WHAT TO WORK ON →
Starting at the first line of the listing below, retype each line up to and including the one that contains "turn = (Vector(target)". Leave pictures out.

INFORMATION SHOWN →
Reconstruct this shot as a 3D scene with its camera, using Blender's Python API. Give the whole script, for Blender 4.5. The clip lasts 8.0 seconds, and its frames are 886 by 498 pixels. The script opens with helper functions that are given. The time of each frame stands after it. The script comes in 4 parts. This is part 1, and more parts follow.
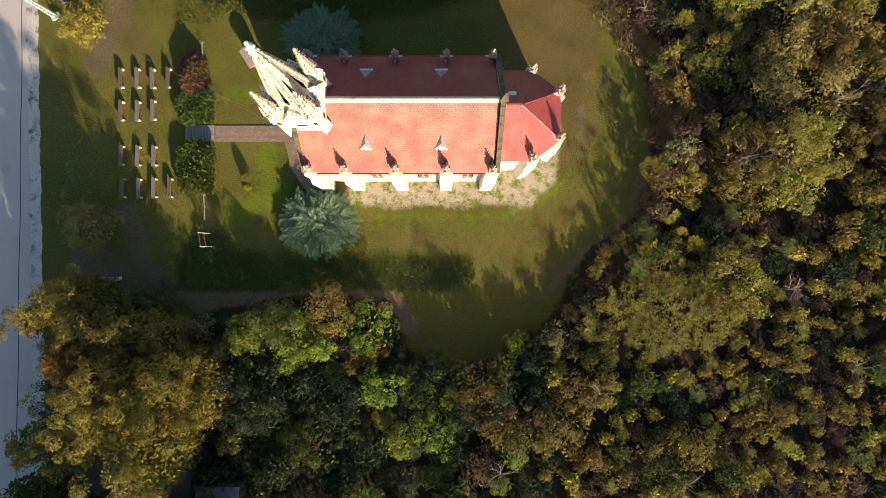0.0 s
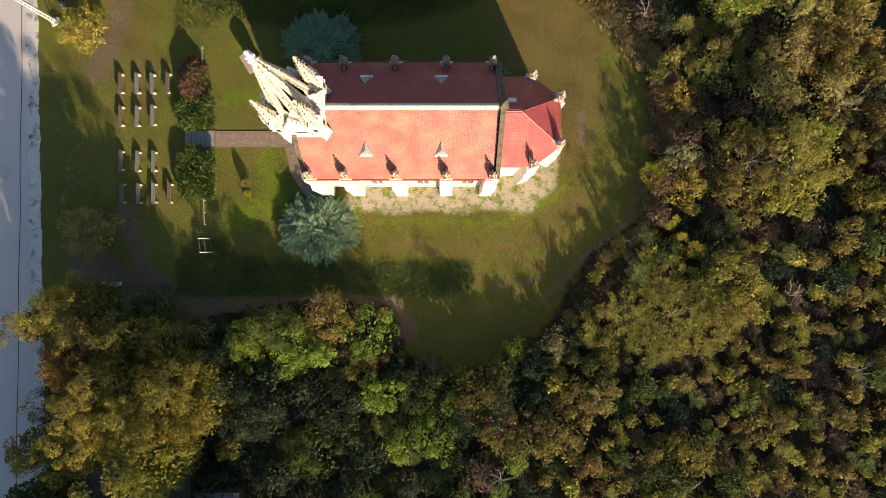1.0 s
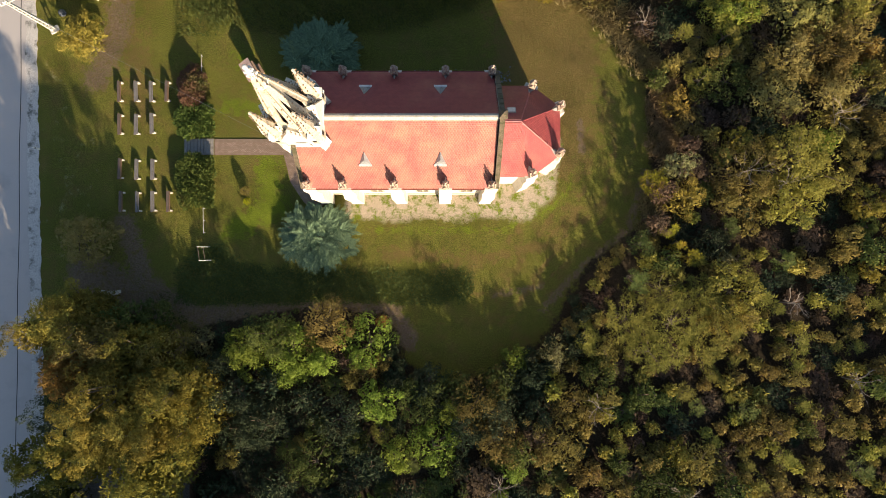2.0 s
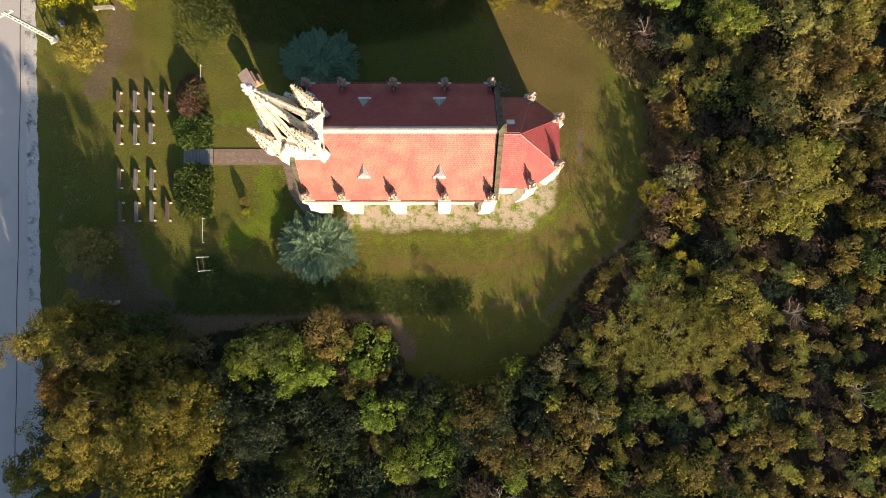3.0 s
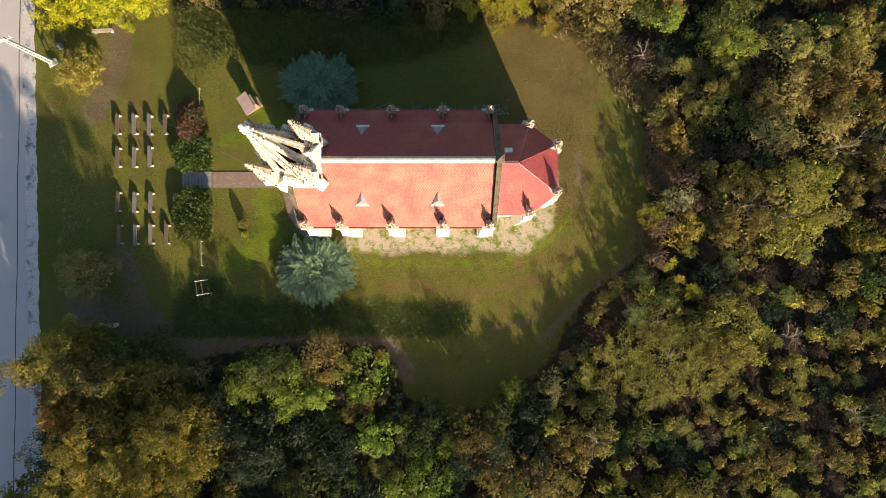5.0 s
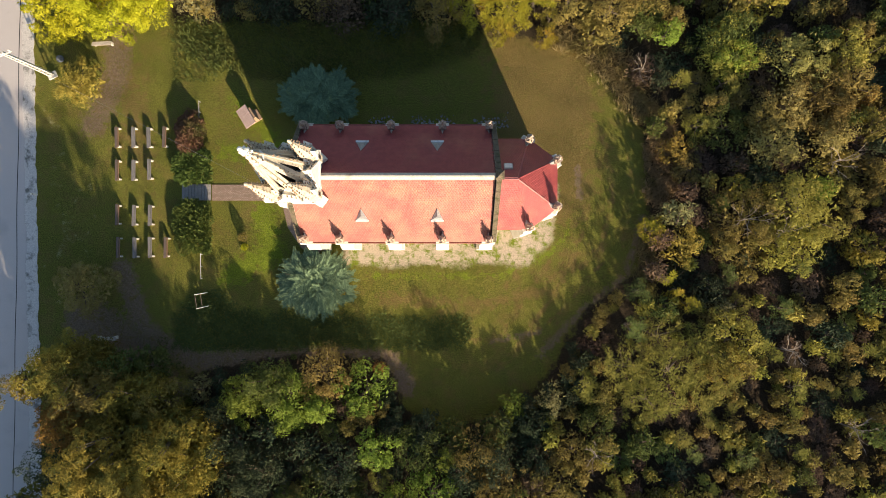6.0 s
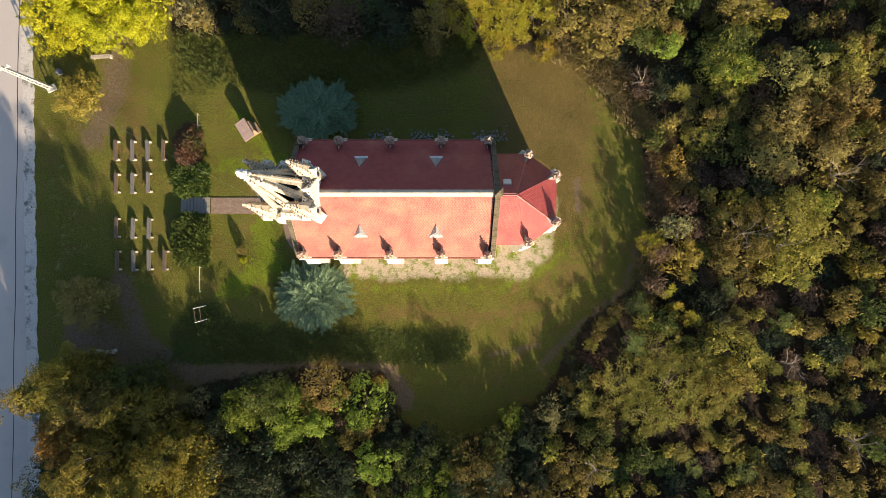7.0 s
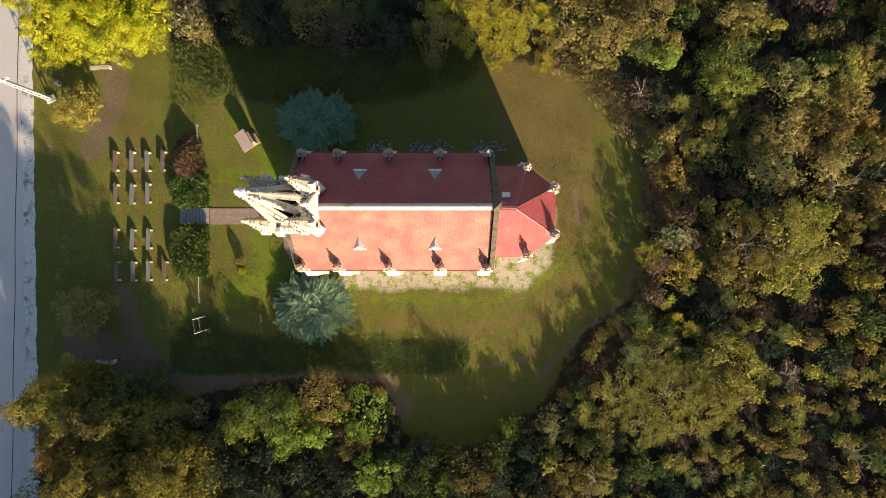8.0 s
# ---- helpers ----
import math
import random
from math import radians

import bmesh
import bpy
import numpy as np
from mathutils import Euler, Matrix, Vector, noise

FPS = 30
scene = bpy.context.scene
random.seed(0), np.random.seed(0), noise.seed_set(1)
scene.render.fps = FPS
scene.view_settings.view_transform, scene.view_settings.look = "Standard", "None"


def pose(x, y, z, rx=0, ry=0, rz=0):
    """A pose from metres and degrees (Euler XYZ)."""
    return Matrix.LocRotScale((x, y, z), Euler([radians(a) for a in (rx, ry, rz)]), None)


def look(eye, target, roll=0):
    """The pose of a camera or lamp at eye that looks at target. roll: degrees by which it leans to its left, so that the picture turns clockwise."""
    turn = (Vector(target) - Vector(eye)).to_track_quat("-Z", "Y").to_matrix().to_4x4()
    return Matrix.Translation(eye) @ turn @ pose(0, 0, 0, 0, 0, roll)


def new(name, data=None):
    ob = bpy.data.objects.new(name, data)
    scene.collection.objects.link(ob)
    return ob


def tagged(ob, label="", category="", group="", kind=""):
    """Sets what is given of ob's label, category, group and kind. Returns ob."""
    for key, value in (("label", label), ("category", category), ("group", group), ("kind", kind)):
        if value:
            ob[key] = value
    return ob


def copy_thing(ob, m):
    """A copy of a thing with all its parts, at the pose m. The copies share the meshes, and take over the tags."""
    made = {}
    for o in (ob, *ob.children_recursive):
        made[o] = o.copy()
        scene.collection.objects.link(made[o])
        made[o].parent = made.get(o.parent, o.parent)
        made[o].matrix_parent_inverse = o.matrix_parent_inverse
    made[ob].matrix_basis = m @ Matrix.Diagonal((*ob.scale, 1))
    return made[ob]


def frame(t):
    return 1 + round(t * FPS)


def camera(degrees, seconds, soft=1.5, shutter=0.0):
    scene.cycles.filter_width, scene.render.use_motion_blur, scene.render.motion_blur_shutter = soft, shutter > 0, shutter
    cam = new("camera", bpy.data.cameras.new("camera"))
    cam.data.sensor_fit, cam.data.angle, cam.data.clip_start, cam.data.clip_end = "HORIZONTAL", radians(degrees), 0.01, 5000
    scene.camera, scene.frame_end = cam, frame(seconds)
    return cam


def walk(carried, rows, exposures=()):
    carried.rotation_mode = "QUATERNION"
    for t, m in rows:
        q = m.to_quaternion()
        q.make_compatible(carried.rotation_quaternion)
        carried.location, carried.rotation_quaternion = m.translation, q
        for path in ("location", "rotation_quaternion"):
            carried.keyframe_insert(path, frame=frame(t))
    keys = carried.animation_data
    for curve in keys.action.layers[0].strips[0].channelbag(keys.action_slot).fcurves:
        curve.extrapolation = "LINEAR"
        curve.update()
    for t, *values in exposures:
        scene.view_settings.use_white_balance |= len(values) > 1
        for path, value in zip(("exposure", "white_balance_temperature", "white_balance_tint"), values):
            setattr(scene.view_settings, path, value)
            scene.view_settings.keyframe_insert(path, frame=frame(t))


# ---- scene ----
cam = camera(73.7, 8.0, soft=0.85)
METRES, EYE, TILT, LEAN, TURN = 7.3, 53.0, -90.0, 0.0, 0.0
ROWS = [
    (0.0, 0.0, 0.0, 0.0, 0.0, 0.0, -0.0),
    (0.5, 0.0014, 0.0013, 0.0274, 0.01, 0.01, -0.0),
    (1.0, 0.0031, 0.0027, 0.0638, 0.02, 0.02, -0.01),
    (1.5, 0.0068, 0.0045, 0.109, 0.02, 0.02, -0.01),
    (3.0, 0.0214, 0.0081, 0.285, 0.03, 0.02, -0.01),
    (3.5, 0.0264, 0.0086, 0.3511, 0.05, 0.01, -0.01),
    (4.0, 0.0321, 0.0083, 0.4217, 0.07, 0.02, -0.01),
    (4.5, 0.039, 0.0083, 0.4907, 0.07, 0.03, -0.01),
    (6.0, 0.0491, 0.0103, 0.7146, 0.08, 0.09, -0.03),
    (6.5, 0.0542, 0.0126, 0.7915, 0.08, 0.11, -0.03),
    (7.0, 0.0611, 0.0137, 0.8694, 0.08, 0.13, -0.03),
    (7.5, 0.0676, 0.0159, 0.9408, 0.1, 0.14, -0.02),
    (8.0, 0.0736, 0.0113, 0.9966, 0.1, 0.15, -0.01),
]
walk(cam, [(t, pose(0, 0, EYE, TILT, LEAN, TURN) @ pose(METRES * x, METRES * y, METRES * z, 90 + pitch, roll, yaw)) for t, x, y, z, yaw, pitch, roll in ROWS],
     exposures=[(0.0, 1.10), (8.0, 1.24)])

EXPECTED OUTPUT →
Reconstruct this shot as a 3D scene with its camera, using Blender's Python API. Give the whole script, for Blender 4.5. The clip lasts 8.0 seconds, and its frames are 886 by 498 pixels. The script opens with helper functions that are given. The time of each frame stands after it. The script comes in 4 parts. This is part 1, and more parts follow.
0.0 s
1.0 s
2.0 s
3.0 s
5.0 s
6.0 s
7.0 s
8.0 s
# ---- helpers ----
import math
import random
from math import radians

import bmesh
import bpy
import numpy as np
from mathutils import Euler, Matrix, Vector, noise

FPS = 30
scene = bpy.context.scene
random.seed(0), np.random.seed(0), noise.seed_set(1)
scene.render.fps = FPS
scene.view_settings.view_transform, scene.view_settings.look = "Standard", "None"


def pose(x, y, z, rx=0, ry=0, rz=0):
    """A pose from metres and degrees (Euler XYZ)."""
    return Matrix.LocRotScale((x, y, z), Euler([radians(a) for a in (rx, ry, rz)]), None)


def look(eye, target, roll=0):
    """The pose of a camera or lamp at eye that looks at target. roll: degrees by which it leans to its left, so that the picture turns clockwise."""
    turn = (Vector(target) - Vector(eye)).to_track_quat("-Z", "Y").to_matrix().to_4x4()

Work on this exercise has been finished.